What you will do:
Copy out each line exactly; pictures stay out of the copy.

Data block:
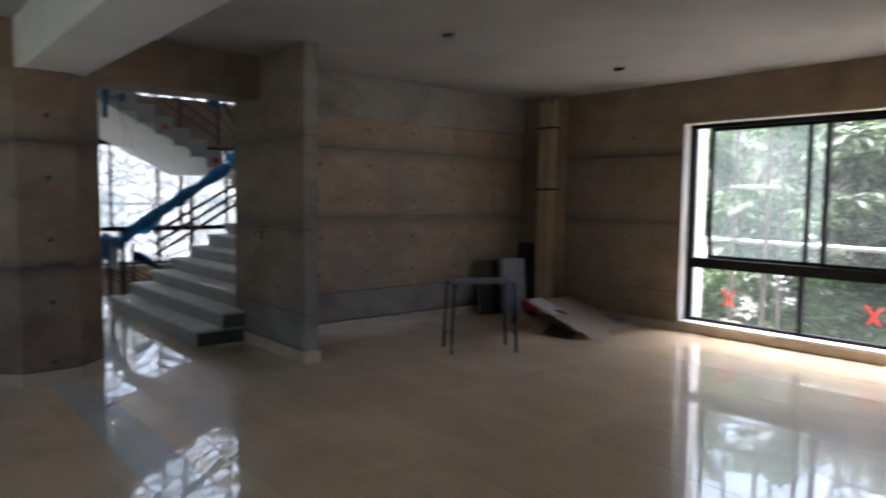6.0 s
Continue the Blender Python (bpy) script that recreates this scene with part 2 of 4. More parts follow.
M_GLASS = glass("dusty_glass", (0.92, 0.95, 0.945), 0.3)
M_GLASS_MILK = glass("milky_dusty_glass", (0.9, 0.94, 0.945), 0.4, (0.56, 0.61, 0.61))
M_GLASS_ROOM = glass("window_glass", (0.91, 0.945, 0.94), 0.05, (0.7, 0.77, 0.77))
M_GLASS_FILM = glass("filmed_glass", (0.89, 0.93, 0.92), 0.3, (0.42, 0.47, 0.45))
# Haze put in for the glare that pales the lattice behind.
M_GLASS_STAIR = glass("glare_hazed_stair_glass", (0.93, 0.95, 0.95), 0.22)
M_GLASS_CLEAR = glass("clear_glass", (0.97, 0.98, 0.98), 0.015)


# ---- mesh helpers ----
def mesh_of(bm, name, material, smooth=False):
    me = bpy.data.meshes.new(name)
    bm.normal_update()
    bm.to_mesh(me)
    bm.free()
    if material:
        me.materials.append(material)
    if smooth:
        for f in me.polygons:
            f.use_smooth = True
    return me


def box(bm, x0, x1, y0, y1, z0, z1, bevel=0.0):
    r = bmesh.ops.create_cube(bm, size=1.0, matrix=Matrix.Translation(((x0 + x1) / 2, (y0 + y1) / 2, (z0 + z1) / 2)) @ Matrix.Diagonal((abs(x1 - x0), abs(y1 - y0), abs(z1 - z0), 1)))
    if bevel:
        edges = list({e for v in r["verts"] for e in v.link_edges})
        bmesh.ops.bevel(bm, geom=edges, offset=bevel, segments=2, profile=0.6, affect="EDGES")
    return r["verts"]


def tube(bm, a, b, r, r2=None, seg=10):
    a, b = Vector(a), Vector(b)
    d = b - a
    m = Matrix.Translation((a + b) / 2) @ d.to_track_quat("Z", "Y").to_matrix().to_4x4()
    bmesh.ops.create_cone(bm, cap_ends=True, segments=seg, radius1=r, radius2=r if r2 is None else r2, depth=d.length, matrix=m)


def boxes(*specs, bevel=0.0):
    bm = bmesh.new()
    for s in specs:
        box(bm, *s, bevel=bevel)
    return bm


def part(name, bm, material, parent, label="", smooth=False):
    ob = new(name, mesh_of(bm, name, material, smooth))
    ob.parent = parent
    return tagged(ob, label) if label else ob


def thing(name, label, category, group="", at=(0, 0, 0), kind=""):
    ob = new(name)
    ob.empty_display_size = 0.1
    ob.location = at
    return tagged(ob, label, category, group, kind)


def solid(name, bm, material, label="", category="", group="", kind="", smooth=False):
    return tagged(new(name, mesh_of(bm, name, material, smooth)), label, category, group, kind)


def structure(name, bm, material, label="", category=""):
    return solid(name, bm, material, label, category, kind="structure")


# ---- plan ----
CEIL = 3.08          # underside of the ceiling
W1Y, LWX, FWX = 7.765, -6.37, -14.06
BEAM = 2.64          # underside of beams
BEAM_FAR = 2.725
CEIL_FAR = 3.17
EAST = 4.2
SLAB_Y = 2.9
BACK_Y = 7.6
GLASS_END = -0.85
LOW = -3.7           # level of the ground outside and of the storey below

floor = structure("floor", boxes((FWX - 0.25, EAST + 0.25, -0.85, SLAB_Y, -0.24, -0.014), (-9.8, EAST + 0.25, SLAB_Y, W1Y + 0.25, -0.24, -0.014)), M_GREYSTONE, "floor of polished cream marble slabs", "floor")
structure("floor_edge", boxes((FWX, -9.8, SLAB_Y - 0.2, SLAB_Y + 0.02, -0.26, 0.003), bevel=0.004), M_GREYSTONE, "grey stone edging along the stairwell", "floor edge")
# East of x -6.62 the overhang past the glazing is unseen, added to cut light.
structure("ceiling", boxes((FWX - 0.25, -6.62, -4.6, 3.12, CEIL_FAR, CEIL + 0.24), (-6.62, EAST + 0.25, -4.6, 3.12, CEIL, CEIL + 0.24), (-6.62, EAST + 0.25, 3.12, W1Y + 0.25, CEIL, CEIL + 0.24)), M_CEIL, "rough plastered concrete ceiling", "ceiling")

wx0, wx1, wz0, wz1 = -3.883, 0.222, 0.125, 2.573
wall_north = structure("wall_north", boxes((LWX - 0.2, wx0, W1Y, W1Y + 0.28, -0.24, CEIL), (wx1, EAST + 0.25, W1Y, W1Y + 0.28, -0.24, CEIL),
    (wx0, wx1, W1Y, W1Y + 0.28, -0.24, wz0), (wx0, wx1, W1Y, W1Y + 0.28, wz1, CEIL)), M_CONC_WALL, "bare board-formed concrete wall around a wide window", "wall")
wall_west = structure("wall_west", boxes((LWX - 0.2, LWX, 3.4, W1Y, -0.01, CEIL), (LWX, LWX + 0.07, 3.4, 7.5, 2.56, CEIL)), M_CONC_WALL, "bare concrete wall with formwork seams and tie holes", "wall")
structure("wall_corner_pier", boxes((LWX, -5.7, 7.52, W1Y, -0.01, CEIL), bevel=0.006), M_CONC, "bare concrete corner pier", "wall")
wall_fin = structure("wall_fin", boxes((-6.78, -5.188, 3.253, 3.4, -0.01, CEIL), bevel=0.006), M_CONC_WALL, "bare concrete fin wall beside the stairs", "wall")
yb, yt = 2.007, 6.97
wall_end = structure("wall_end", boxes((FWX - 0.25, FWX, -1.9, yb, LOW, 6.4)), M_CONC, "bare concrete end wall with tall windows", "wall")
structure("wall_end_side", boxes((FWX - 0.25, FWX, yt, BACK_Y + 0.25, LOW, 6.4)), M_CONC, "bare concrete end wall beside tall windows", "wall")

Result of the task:
6.0 s
Continue the Blender Python (bpy) script that recreates this scene with part 2 of 4. More parts follow.
M_GLASS = glass("dusty_glass", (0.92, 0.95, 0.945), 0.3)
M_GLASS_MILK = glass("milky_dusty_glass", (0.9, 0.94, 0.945), 0.4, (0.56, 0.61, 0.61))
M_GLASS_ROOM = glass("window_glass", (0.91, 0.945, 0.94), 0.05, (0.7, 0.77, 0.77))
M_GLASS_FILM = glass("filmed_glass", (0.89, 0.93, 0.92), 0.3, (0.42, 0.47, 0.45))
# Haze put in for the glare that pales the lattice behind.
M_GLASS_STAIR = glass("glare_hazed_stair_glass", (0.93, 0.95, 0.95), 0.22)
M_GLASS_CLEAR = glass("clear_glass", (0.97, 0.98, 0.98), 0.015)


# ---- mesh helpers ----
def mesh_of(bm, name, material, smooth=False):
    me = bpy.data.meshes.new(name)
    bm.normal_update()
    bm.to_mesh(me)
    bm.free()
    if material:
        me.materials.append(material)
    if smooth:
        for f in me.polygons:
            f.use_smooth = True
    return me


def box(bm, x0, x1, y0, y1, z0, z1, bevel=0.0):
    r = bmesh.ops.create_cube(bm, size=1.0, matrix=Matrix.Translation(((x0 + x1) / 2, (y0 + y1) / 2, (z0 + z1) / 2)) @ Matrix.Diagonal((abs(x1 - x0), abs(y1 - y0), abs(z1 - z0), 1)))
    if bevel:
        edges = list({e for v in r["verts"] for e in v.link_edges})
        bmesh.ops.bevel(bm, geom=edges, offset=bevel, segments=2, profile=0.6, affect="EDGES")
    return r["verts"]


def tube(bm, a, b, r, r2=None, seg=10):
    a, b = Vector(a), Vector(b)
    d = b - a
    m = Matrix.Translation((a + b) / 2) @ d.to_track_quat("Z", "Y").to_matrix().to_4x4()
    bmesh.ops.create_cone(bm, cap_ends=True, segments=seg, radius1=r, radius2=r if r2 is None else r2, depth=d.length, matrix=m)


def boxes(*specs, bevel=0.0):
    bm = bmesh.new()
    for s in specs:
        box(bm, *s, bevel=bevel)
    return bm


def part(name, bm, material, parent, label="", smooth=False):
    ob = new(name, mesh_of(bm, name, material, smooth))
    ob.parent = parent
    return tagged(ob, label) if label else ob


def thing(name, label, category, group="", at=(0, 0, 0), kind=""):
    ob = new(name)
    ob.empty_display_size = 0.1
    ob.location = at
    return tagged(ob, label, category, group, kind)


def solid(name, bm, material, label="", category="", group="", kind="", smooth=False):
    return tagged(new(name, mesh_of(bm, name, material, smooth)), label, category, group, kind)


def structure(name, bm, material, label="", category=""):
    return solid(name, bm, material, label, category, kind="structure")


# ---- plan ----
CEIL = 3.08          # underside of the ceiling
W1Y, LWX, FWX = 7.765, -6.37, -14.06
BEAM = 2.64          # underside of beams
BEAM_FAR = 2.725
CEIL_FAR = 3.17
EAST = 4.2
SLAB_Y = 2.9
BACK_Y = 7.6
GLASS_END = -0.85
LOW = -3.7           # level of the ground outside and of the storey below

floor = structure("floor", boxes((FWX - 0.25, EAST + 0.25, -0.85, SLAB_Y, -0.24, -0.014), (-9.8, EAST + 0.25, SLAB_Y, W1Y + 0.25, -0.24, -0.014)), M_GREYSTONE, "floor of polished cream marble slabs", "floor")
structure("floor_edge", boxes((FWX, -9.8, SLAB_Y - 0.2, SLAB_Y + 0.02, -0.26, 0.003), bevel=0.004), M_GREYSTONE, "grey stone edging along the stairwell", "floor edge")
# East of x -6.62 the overhang past the glazing is unseen, added to cut light.
structure("ceiling", boxes((FWX - 0.25, -6.62, -4.6, 3.12, CEIL_FAR, CEIL + 0.24), (-6.62, EAST + 0.25, -4.6, 3.12, CEIL, CEIL + 0.24), (-6.62, EAST + 0.25, 3.12, W1Y + 0.25, CEIL, CEIL + 0.24)), M_CEIL, "rough plastered concrete ceiling", "ceiling")

wx0, wx1, wz0, wz1 = -3.883, 0.222, 0.125, 2.573
wall_north = structure("wall_north", boxes((LWX - 0.2, wx0, W1Y, W1Y + 0.28, -0.24, CEIL), (wx1, EAST + 0.25, W1Y, W1Y + 0.28, -0.24, CEIL),
    (wx0, wx1, W1Y, W1Y + 0.28, -0.24, wz0), (wx0, wx1, W1Y, W1Y + 0.28, wz1, CEIL)), M_CONC_WALL, "bare board-formed concrete wall around a wide window", "wall")
wall_west = structure("wall_west", boxes((LWX - 0.2, LWX, 3.4, W1Y, -0.01, CEIL), (LWX, LWX + 0.07, 3.4, 7.5, 2.56, CEIL)), M_CONC_WALL, "bare concrete wall with formwork seams and tie holes", "wall")
structure("wall_corner_pier", boxes((LWX, -5.7, 7.52, W1Y, -0.01, CEIL), bevel=0.006), M_CONC, "bare concrete corner pier", "wall")
wall_fin = structure("wall_fin", boxes((-6.78, -5.188, 3.253, 3.4, -0.01, CEIL), bevel=0.006), M_CONC_WALL, "bare concrete fin wall beside the stairs", "wall")
yb, yt = 2.007, 6.97
wall_end = structure("wall_end", boxes((FWX - 0.25, FWX, -1.9, yb, LOW, 6.4)), M_CONC, "bare concrete end wall with tall windows", "wall")
structure("wall_end_side", boxes((FWX - 0.25, FWX, yt, BACK_Y + 0.25, LOW, 6.4)), M_CONC, "bare concrete end wall beside tall windows", "wall")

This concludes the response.